PROBLEM: Quote every line below exactly and skip any picture.

SUPPLIED DATA:
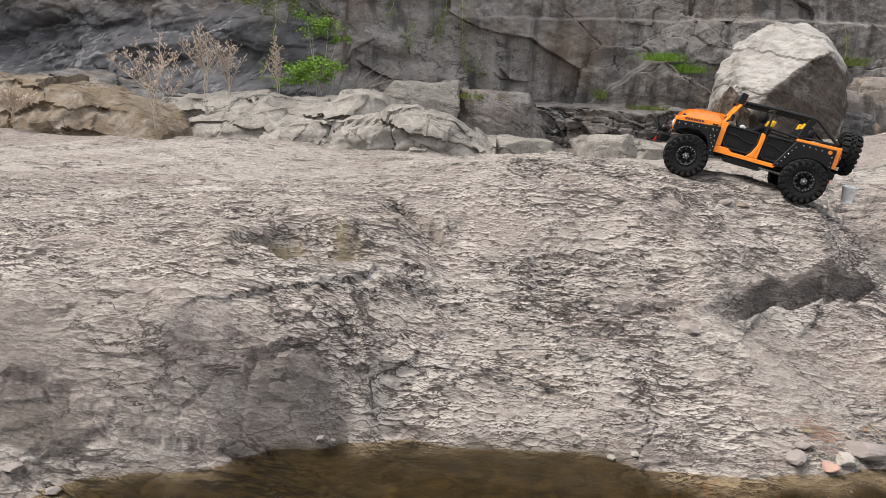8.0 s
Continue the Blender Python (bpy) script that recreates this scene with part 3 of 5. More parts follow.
    for qx, qy, qa, qb in ((-0.445, 0.825, 0.024, 0.011), (-0.47, 0.80, 0.014, 0.006), (0.10, 0.885, 0.03, 0.010), (-0.70, 1.09, 0.05, 0.02)):
        pale = np.maximum(pale, smooth(1.15, 0.9, np.hypot((x - qx) / qa, (y - qy) / qb) + 0.25 * fbm(x * 40, y * 50, 2, 104)))
    pale = np.maximum(pale, smooth(-0.1, 0.7, fbm(x * 3.2, y * 4.1, 4, 103)) * smooth(-0.6, 0.0, x) * smooth(1.30, 1.1, y) * 0.45)
    pale = np.maximum(pale, 0.8 * smooth(0.2, 0.8, fbm(x * 2.4, y * 5.0, 4, 105)) * smooth(1.0, 1.2, y))
    pale = np.maximum(pale, 0.9 * smooth(0.070, 0.05, sd3 + 0.02 * fbm(x * 20, y * 20, 2, 106)) * (sd3 > 0.012) * smooth(0.3, 0.5, a3))
    pale = np.maximum(pale, 0.9 * foot)
    pale = np.maximum(pale, 1.0 * smooth(-0.004, 0.003, lip))
    pale = np.maximum(pale, 0.35 * smooth(-0.006, 0.010, zone(wx, wy, WEDGE) + rough))
    pale = np.maximum(pale, 0.8 * smooth(0.07, 0.02, d7 + 0.03 * fbm(x * 15, y * 15, 3, 107)) * smooth(0, 0.15, a7))
    pale = np.maximum(pale, 0.6 * np.exp(-((z - 0.045) / 0.016) ** 2) * smooth(-0.35, 0.0, x))
    pale = np.maximum(pale, 0.55 * smooth(-0.3, 0.4, fbm(x * 2.6, y * 4.0, 4, 108)) * smooth(1.05, 1.25, y + 0.25 * np.clip(-1.3 - x, 0, 1.2)))
    pale = np.maximum(pale, 0.5 * smooth(-0.4, 0.4, fbm(x * 6, y * 9, 3, 110)) * smooth(-1.45, -1.30, x) * smooth(-0.55, -0.75, x) * smooth(0.92, 0.80, y))
    pale *= near * (1 - patina_shade)
    moss = np.maximum(moss, 1.0 * smooth(-0.004, 0.02, bowl) * smooth(-0.5, 0.3, fbm(x * 12, y * 14, 3, 23))) * near
    bed = smooth(0.010, -0.018, z + 0.012 * fbm(x * 9, y * 12, 3, 109)) * smooth(1.5, 1.2, y)
    ob = sheet("ground", x, y + lean * near, z, SCHIST, {"patina_shade": patina_shade, "pale": pale, "moss": moss, "bed": bed, "calm": np.clip(clean, 0, 1), "crust": crust}, False)
    return tagged(ob, "grey-pink layered schist slab sloping into a pool", "rock", kind="structure"), (gx, gy, z)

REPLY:
8.0 s
Continue the Blender Python (bpy) script that recreates this scene with part 3 of 5. More parts follow.
    for qx, qy, qa, qb in ((-0.445, 0.825, 0.024, 0.011), (-0.47, 0.80, 0.014, 0.006), (0.10, 0.885, 0.03, 0.010), (-0.70, 1.09, 0.05, 0.02)):
        pale = np.maximum(pale, smooth(1.15, 0.9, np.hypot((x - qx) / qa, (y - qy) / qb) + 0.25 * fbm(x * 40, y * 50, 2, 104)))
    pale = np.maximum(pale, smooth(-0.1, 0.7, fbm(x * 3.2, y * 4.1, 4, 103)) * smooth(-0.6, 0.0, x) * smooth(1.30, 1.1, y) * 0.45)
    pale = np.maximum(pale, 0.8 * smooth(0.2, 0.8, fbm(x * 2.4, y * 5.0, 4, 105)) * smooth(1.0, 1.2, y))
    pale = np.maximum(pale, 0.9 * smooth(0.070, 0.05, sd3 + 0.02 * fbm(x * 20, y * 20, 2, 106)) * (sd3 > 0.012) * smooth(0.3, 0.5, a3))
    pale = np.maximum(pale, 0.9 * foot)
    pale = np.maximum(pale, 1.0 * smooth(-0.004, 0.003, lip))
    pale = np.maximum(pale, 0.35 * smooth(-0.006, 0.010, zone(wx, wy, WEDGE) + rough))
    pale = np.maximum(pale, 0.8 * smooth(0.07, 0.02, d7 + 0.03 * fbm(x * 15, y * 15, 3, 107)) * smooth(0, 0.15, a7))
    pale = np.maximum(pale, 0.6 * np.exp(-((z - 0.045) / 0.016) ** 2) * smooth(-0.35, 0.0, x))
    pale = np.maximum(pale, 0.55 * smooth(-0.3, 0.4, fbm(x * 2.6, y * 4.0, 4, 108)) * smooth(1.05, 1.25, y + 0.25 * np.clip(-1.3 - x, 0, 1.2)))
    pale = np.maximum(pale, 0.5 * smooth(-0.4, 0.4, fbm(x * 6, y * 9, 3, 110)) * smooth(-1.45, -1.30, x) * smooth(-0.55, -0.75, x) * smooth(0.92, 0.80, y))
    pale *= near * (1 - patina_shade)
    moss = np.maximum(moss, 1.0 * smooth(-0.004, 0.02, bowl) * smooth(-0.5, 0.3, fbm(x * 12, y * 14, 3, 23))) * near
    bed = smooth(0.010, -0.018, z + 0.012 * fbm(x * 9, y * 12, 3, 109)) * smooth(1.5, 1.2, y)
    ob = sheet("ground", x, y + lean * near, z, SCHIST, {"patina_shade": patina_shade, "pale": pale, "moss": moss, "bed": bed, "calm": np.clip(clean, 0, 1), "crust": crust}, False)
    return tagged(ob, "grey-pink layered schist slab sloping into a pool", "rock", kind="structure"), (gx, gy, z)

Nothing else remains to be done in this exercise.